In a small study of active men, applying heat to a leg that was immobilized for two weeks raised the blood level of the mitochondrial peptide MOTS‑C and lowered the muscle level of another mitokine, FGF21, but it didn’t stop the muscle from getting smaller. This shows heat can change these signaling molecules in a way similar to exercise, though it isn’t enough by itself to protect against muscle loss.
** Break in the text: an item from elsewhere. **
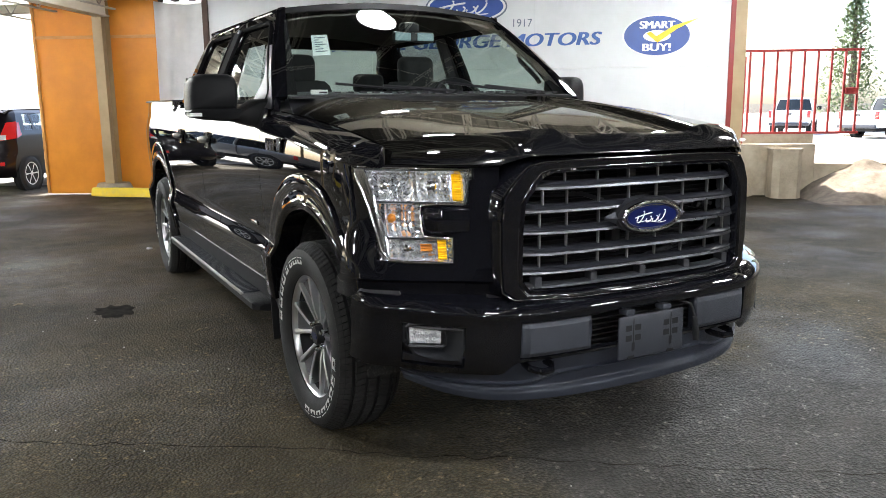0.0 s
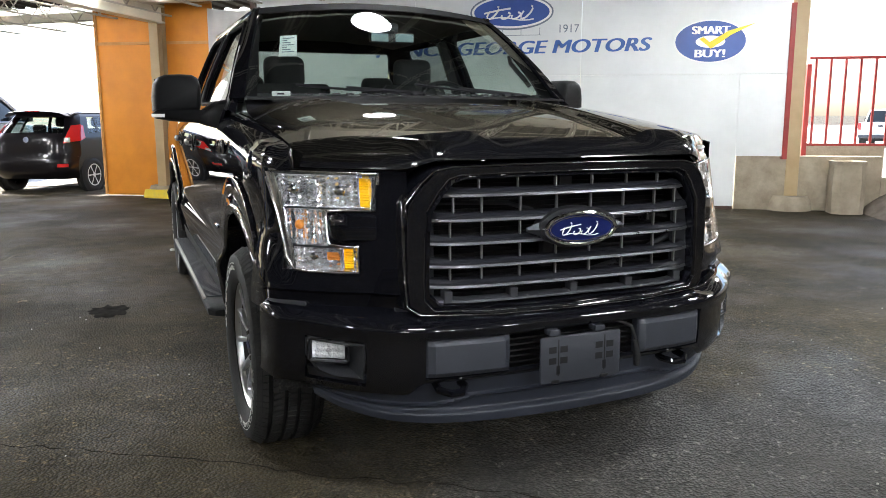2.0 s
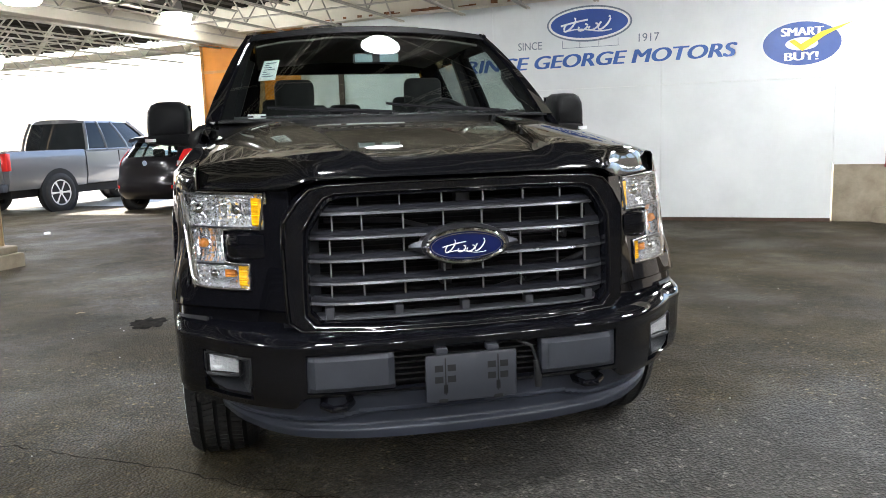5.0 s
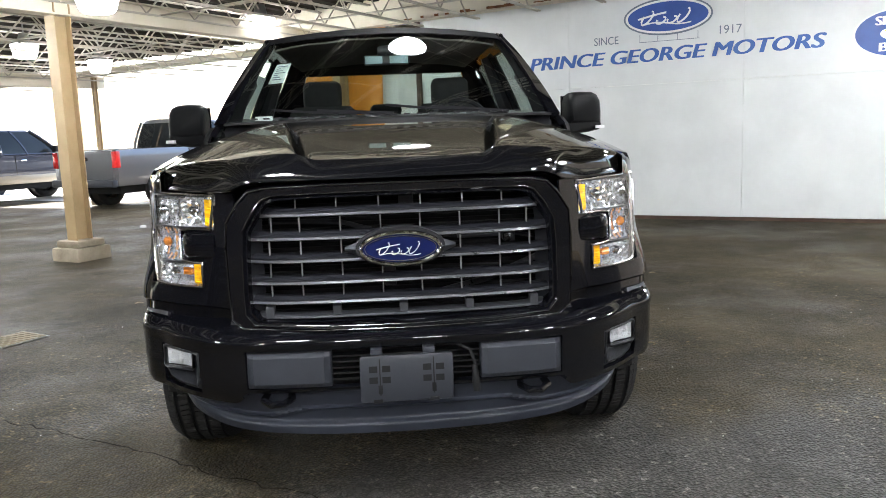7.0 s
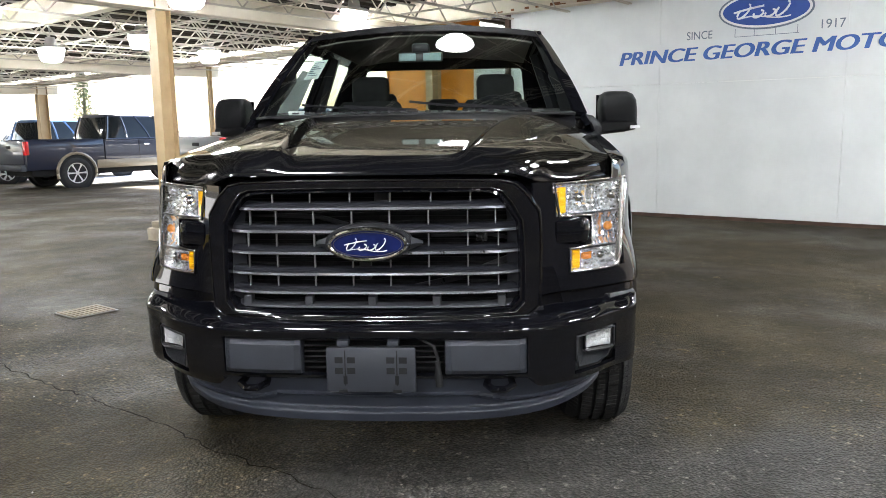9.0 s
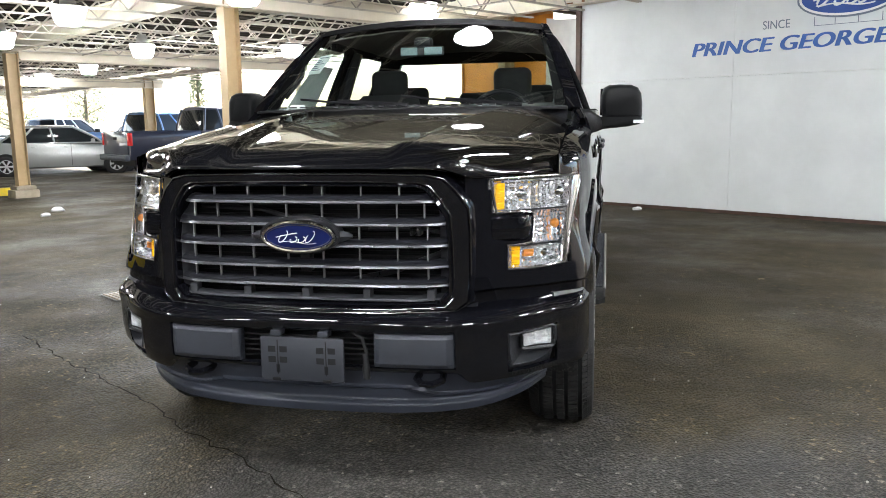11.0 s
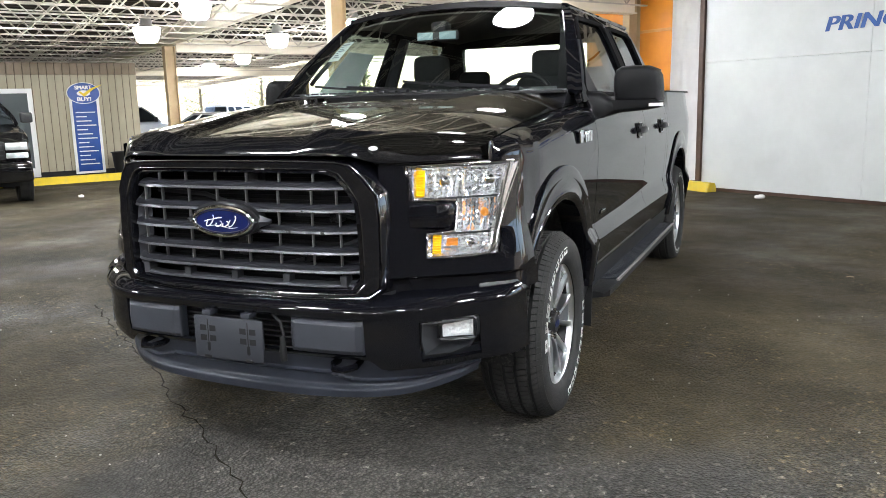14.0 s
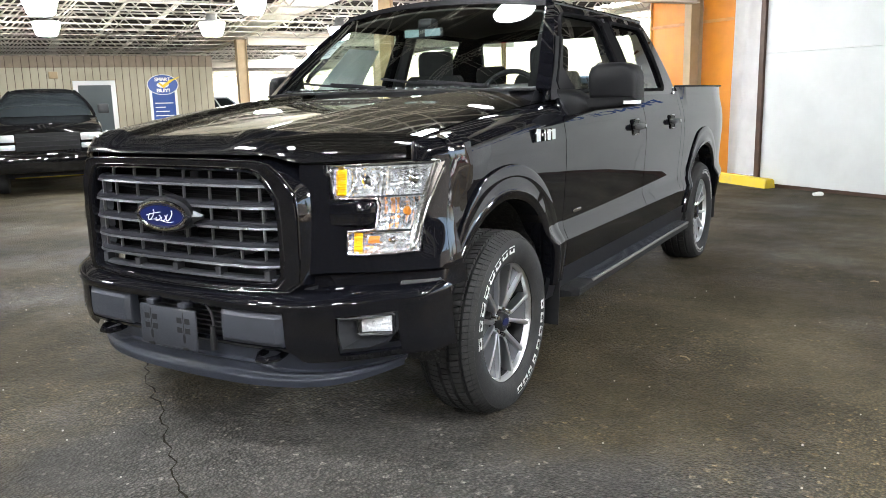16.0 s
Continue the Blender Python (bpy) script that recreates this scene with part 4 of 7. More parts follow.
part("field", oval_mesh(-0.003, 0.942, 0.127, 0.049, 0.01, -0.991), BADGE_BLUE, emblem)
part("inner_line", ring_mesh(-0.003, 0.942, 0.119, 0.042, 0.0022, -0.9935, -0.985), CHROME, emblem)
part("flourish", flourish(bmesh.new(), -0.003, 0.942, 0.13, 0.04, -0.993, 0.0019), SIGN_WHITE, emblem)

# ---- front corners: fascia with a C shaped lamp ----
LX = [0.562, 0.6, 0.634, 0.645, 0.66, 0.68, 0.7, 0.72, 0.745, 0.77, 0.785, 0.8, 0.83, 0.86, 0.89, 0.91, 0.925, 0.935] + [1 + k / 10 for k in range(1, 11)]
LZ = [0.66, 0.7, 0.724, 0.732, 0.738, 0.75, 0.77, 0.79, 0.805, 0.83, 0.86, 0.888, 0.9, 0.93, 0.96, 0.99, 1.005, 1.03, 1.06, 1.09, 1.115, 1.128, 1.134]


def lamp_outer(z):
    return 0.901 + 0.042 * max(0.0, (z - 0.82) / 0.31) ** 1.4


def in_lamp(x, z, g=0.0):
    """The C: an upper arm, a back and a lower arm."""
    outer = lamp_outer(z)
    if not (0.805 - g < z < 1.128 + g and x < outer + g):
        return False
    if z > 1.005 - g:
        return x > 0.655 - 0.02 * (z - 1.0) / 0.12 - g
    if z > 0.888 + g:
        return x > 0.785 - g
    return x > 0.7 - g


def corner_x(y, z):
    """Where the front's outline meets the fender at y."""
    lo, hi = 0.84, 0.97
    for _ in range(24):
        mid = (lo + hi) / 2
        lo, hi = (mid, hi) if lamp_y(mid, z) < y else (lo, mid)
    return lo


def swell(x, z):
    """The fascia swells outwards under the lamp to meet the wheel arch."""
    return 0.033 * ease((x - 0.885) / 0.055) * ease((0.96 - z) / 0.22)


def lamp_front(x, z):
    if x > 1:
        x = 0.935 + (x - 1) * (corner_x(-0.437, z) - 0.935)
    return (x + swell(x, z), lamp_y(x, z) + 0.035 * ease((0.738 - z) / 0.014), z)


both("front_fascia", lambda: panel(lamp_front, LX, LZ, lambda x, z: in_lamp(x, z), 0.01), PAINT, truck)
# the black bar that reaches into the C
def insert_bar():
    rings = []
    for k in range(9):
        x = 0.648 + 0.132 * k / 8
        y = lamp_y(0.648, 0.95) + 0.5 * (x - 0.648) + 0.03 * max(0.0, (k - 6) / 2) ** 2
        g = 0.006 * max(0.0, (k - 6) / 2)
        rings.append([(x, y + 0.07, 0.897 + g), (x, y + 0.012, 0.9 + g), (x, y - 0.003, 0.912 + g), (x, y - 0.006, 0.95), (x, y - 0.001, 0.986 - g), (x, y + 0.014, 0.997 - g), (x, y + 0.07, 1.0 - g)])
    return loft(bmesh.new(), rings)


both("lamp_insert", insert_bar, PAINT, truck, "gloss black bar across the headlight")


def lamp_outline():
    return [(0.64, 1.126), (0.74, 1.127), (0.84, 1.128), (0.93, 1.13), (0.939, 1.1), (0.93, 1.05), (0.918, 0.98), (0.907, 0.9), (0.902, 0.84), (0.885, 0.808), (0.84, 0.803), (0.76, 0.802), (0.7, 0.802), (0.7, 0.845), (0.7, 0.886),
            (0.75, 0.888), (0.78, 0.892), (0.786, 0.91), (0.786, 0.98), (0.78, 1.0), (0.75, 1.004), (0.7, 1.005), (0.66, 1.006), (0.652, 1.05)]


FX = steps_of(0.63, 0.655, 0.70, 0.785, 0.9, 0.955, step=0.012)
FZ = steps_of(0.8, 0.888, 1.005, 1.13, step=0.012)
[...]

Heat stress, like exercise, can elicit beneficial mitochondrial adaptations and attenuate disuse muscle atrophy. The beneficial effects of heat therapy may in part be related to mitokines as they are released by the cells in response to perceived mitochondrial stress. This study thus investigated the effect of repeated heat exposures on mitokine response in the context of immobilization-induced muscle atrophy. A total of 19 physically active men underwent 4 weeks of supervised training followed by 2 weeks of immobilization of the left ankle, during which they were randomly divided into the heat (n = 9) or the sham (n = 10) treatment group. Muscle thickness by ultrasound, cross sectional area by magnetic resonance imaging, circulating and skeletal muscle mitokine levels, as well as a series of skeletal muscle anabolism and atrophy markers were assessed before and after the 2-week immobilization period. While immobilization did not induce any effect on mitokine levels, repeated heat treatment upregulated the circulating MOTS-c (p = 0.033) and downregulated the skeletal muscle FGF21 (p = 0.027) levels. Immobilization decreased muscle thickness (p = 0.012, η2 = 0.32) and cross-sectional area (CSA, p < 0.01, η2 = 0.75) of the gastrocnemius medialis. our results indicate that repeated heat stress specifically modulates the levels of the mitokines MOTS-c and FGF21 in a manner that is comparable to, but not identical to, exercise. Further research is needed to elucidate the underlying mechanisms and explore the therapeutic potential of heat stress and mitokines in mitigating muscle loss.